Joe Biden was speaking sardonically when he said a couple of weeks ago regarding the criticism of his praise for a Republican, “Bless me, Father, for I have sinned.” If he runs, Biden will find himself repeating essentially the same sentiment over and over again, given his lengthy record prior to the sharp turn of the Democratic Party toward identity politics.

Even Sen. Kamala Harris, who calls racism, sexism, and trans-phobia matters of “national security,” isn’t safe. She was once a prosecutor, after all. Reviewing her record, a New York Times op-ed writer said “she needs to radically break with her past.”
Who doesn’t? No one will be woke enough to emerge from this process unscathed. 
Indeed. Somebody's purist standards are always going to collide with somebody else's.

Italian fashion brands are finding out that there's a minefield wherever one deigns to step:

Gucci pulled a black polo neck sweater from its shops Thursday after it sparked comparisons with racially offensive golliwog and "blackface" imagery.

The "balaclava jumper" can be pulled up to the eyes with the mouth visible through large red lips.

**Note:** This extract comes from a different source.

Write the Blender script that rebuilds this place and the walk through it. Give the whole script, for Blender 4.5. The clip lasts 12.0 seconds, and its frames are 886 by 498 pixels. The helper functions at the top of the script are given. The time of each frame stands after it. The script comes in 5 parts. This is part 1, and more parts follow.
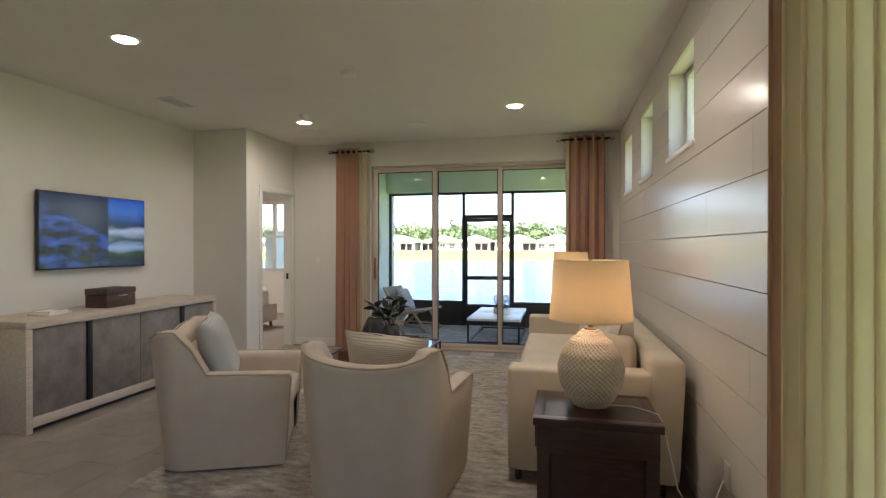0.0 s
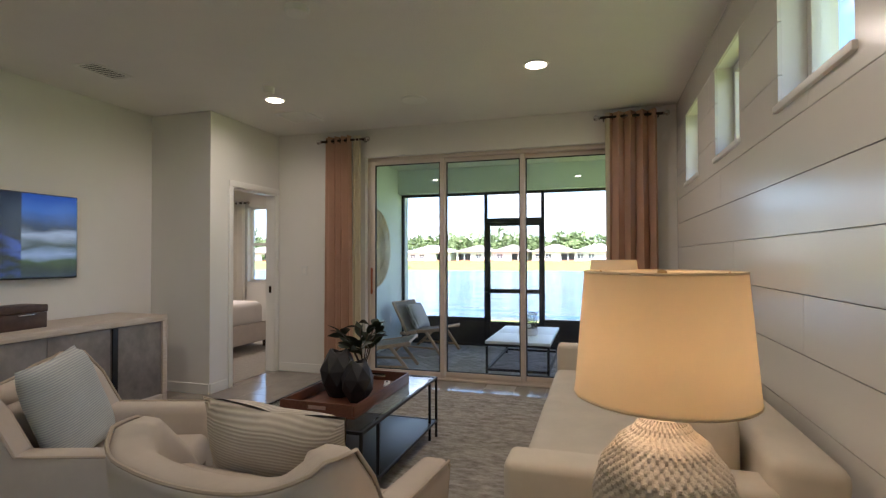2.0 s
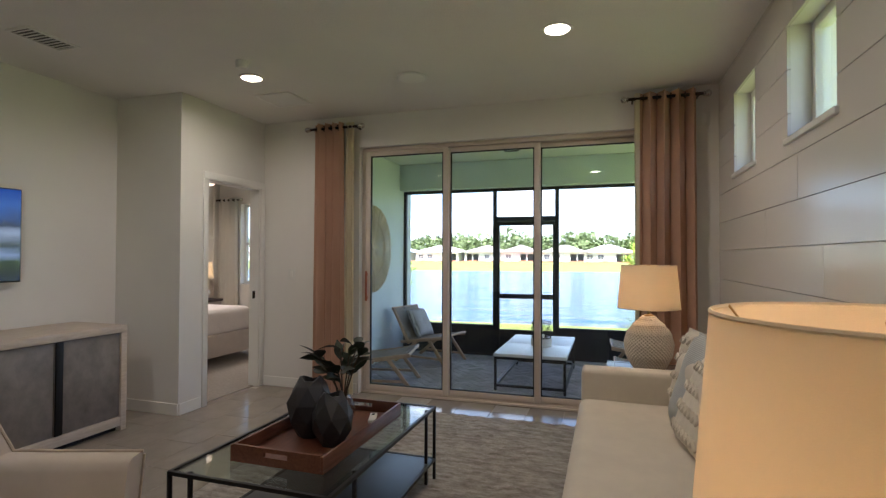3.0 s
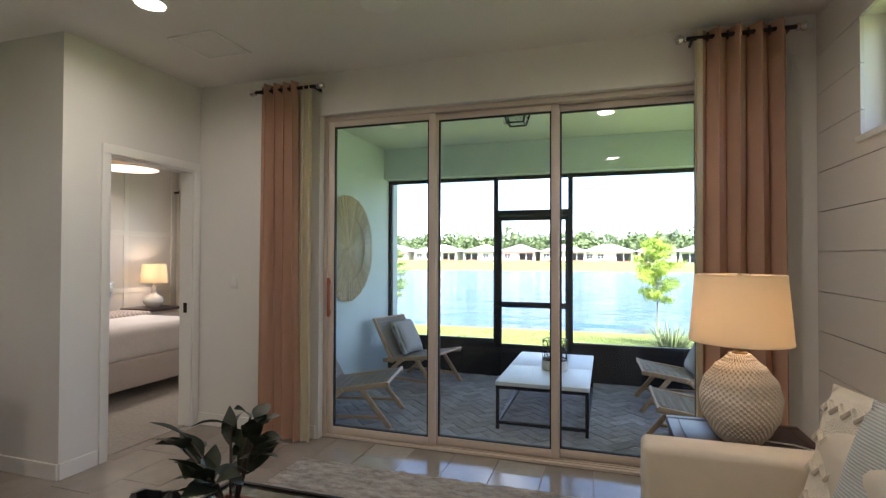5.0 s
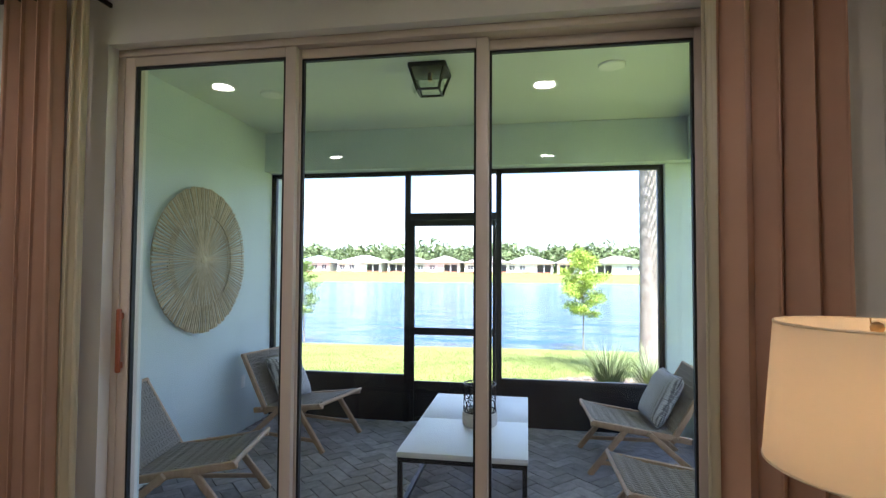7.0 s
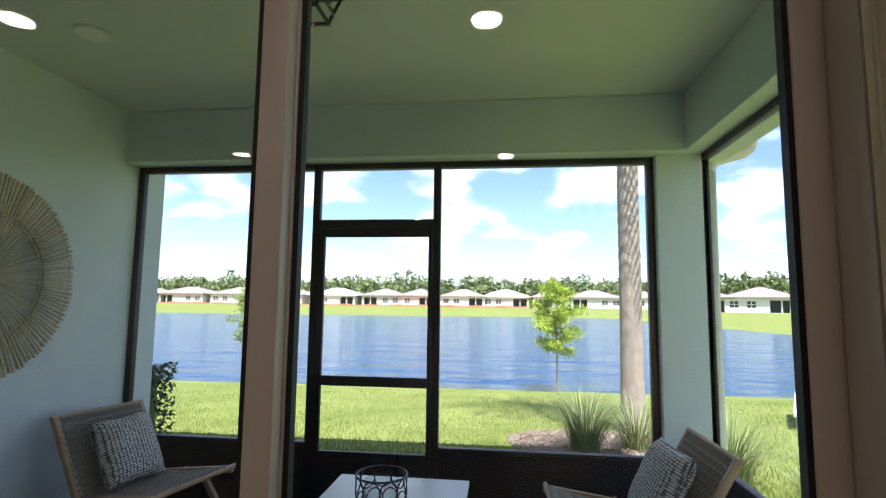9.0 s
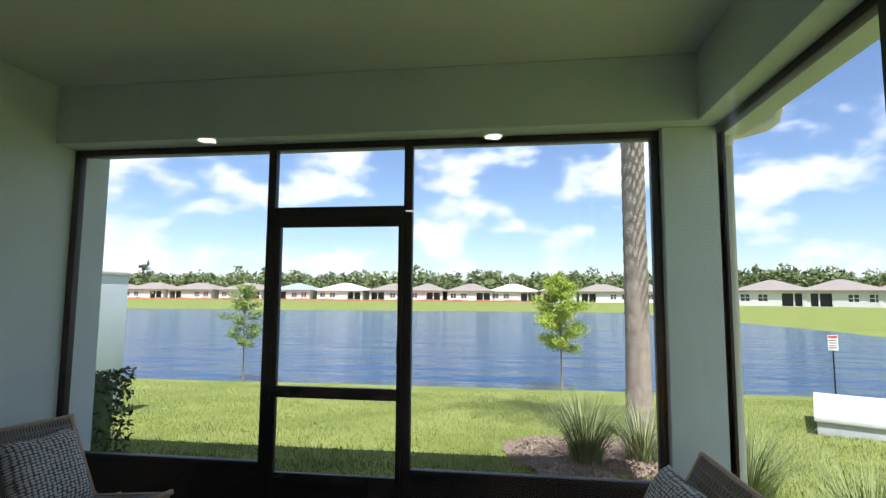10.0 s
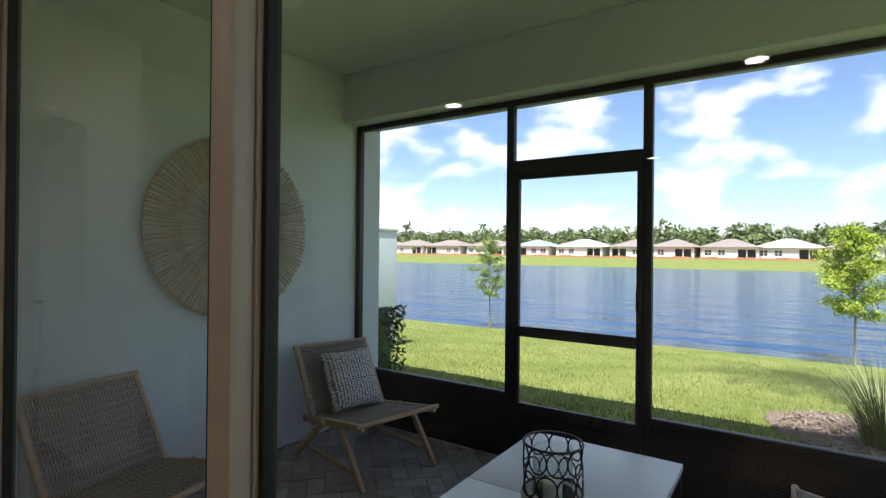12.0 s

"Happy Black History Month y'all," one African American fashionista tweeted ironically, with others pointing out the resemblance to a golliwog.
It is the third Italian brand to be hit in recent months by race rows, after Prada was forced to pull a line of accessories in December because of their resemblance to blackface imagery.
Dolce & Gabbana are reeling from a boycott in China after a calamitous advertising campaign of a Chinese woman struggling to eat spaghetti and pizza with chopsticks that was decried as racist. 
The way out of the booby trap? Have none of it in the first place. Proceed through this world with the bearing of a grownup. Let it be known that you'll do no puking all over yourself about anything.

Abrams is full of excrement. The only worthwhile approach to culture or public policy is on the basis of universally applicable principles. A worldview worth having is one that sees that anybody can be a sinner or a saint. Victims and oppressors are not automatically so due to some way they can be categorized.

Accord others the respect of assessing them as individual souls and insist on that for yourself.

"Spiritually flawed human being" is a category that can include us all.